Although formally the book is not divided into cycles, it can be perceived as divided into several larger parts that touch on themes of youthful anger, self-discovery, solitude with pain, then hope, courage, and finally self-acceptance with all the weight of the previously mentioned. Among them, Angelovska writes about everything that comes along with love. She questions things that we have become so accustomed to living with us that we forget to ask them questions. Then the shells are created, most often around the heart – as strong as she describes them or soft like a market bag – they are there. We must remove them ourselves, ask ourselves what we have gathered in our eyes, and trust them when they release the internal poisons. This can mean, as the young poetess writes, what constitutes our bitterness and how we got here and whether we are to blame or we always share it with another. The presence of the other is woven in a way that the second within us or the other for us is like a girl I met / in the toilet at a disco, / exchanged compliments, / with a sad look, with smudged mascara or is the words that when they are gone are just a boring melody. It is interesting that as strong as the otherness is, the poems are focused and turned towards the singular self and the desire for freedom. Hence the longing for the Sun as a piece of hope in the darkness of the other.

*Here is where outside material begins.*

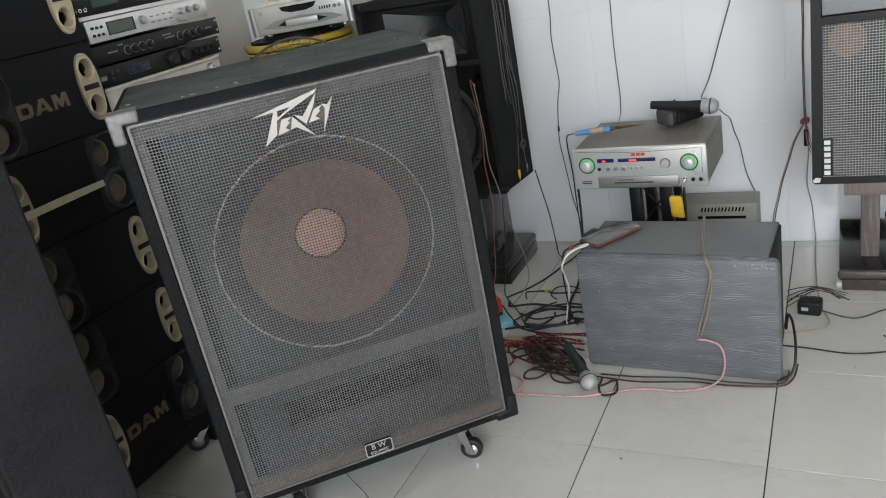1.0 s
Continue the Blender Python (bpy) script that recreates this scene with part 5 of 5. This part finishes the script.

Hence the untamed need to live / ... / is a dance in the storm / even when you think / that the sun will never shine again. Here I allowed myself to skip almost an entire poem and connect the first with the last three verses because the author possesses the skill – the poems, however read, are connected, because each verse has a special, yet common meaning. Most of the poems are like the first and second parts of a two-part sentence, and between them are strung verses that say the important things that we (un)intentionally always miss in everyday communication.

 

The poetics of everyday life is undoubtedly present throughout the book. Especially when she directly addresses us, reminding us that it is harder to forgive ourselves than for another to forgive us and poses the question of how much scarier it is for the other to do so, although we often forget. The lyrical I with the metaphor of Alice searching for the moment, represented as the white rabbit, and in that search constantly falling into the hole are verses that can be found on the first pages. This suggests that it is poetry born from a long journey and intimate focus with reality like a long ride on a crowded bus. Almost every verse cries out for freedom and a desire for a draft so much that she wishes to become, as Angelovska sings, the wind that defies gravity and that easily disappears. Parallel to this, before us, we have a reading of a utopian search for earthly things that seem farther away in life with hunched shoulders. Such are:

 

picking blackberries,

a hidden kiss

and a song that

by default you get the lyrics wrong.

 

And then:

 

to be a cold beer,

shade under a tree

by a flowing river

where you step in up to your knees.

to be life,

real, to the core...

 

The feeling of youthful energy intertwined with years of rebellious charm and evident maturity, in the end, is steeled with the awareness that there are things that move us more than love. These may be the nameless person who always / hangs in the same place under the bridge / begging me for a can of Skopsko / at 9:20 in the morning., the grandmother who in the basket with oranges / is actually looking for someone to listen to her or her own vulnerability. Then, as the poetess writes in one of the last poems, we remember the gritting of teeth, the need to be strong, to endure, to overcome, to try... to learn how to trust the Sun again, even though we know that it is the night that knows everything.

 

Until the next moon of Angelovska, which we hope will happen, and until then listen to the night whispers. They always have something to say to you.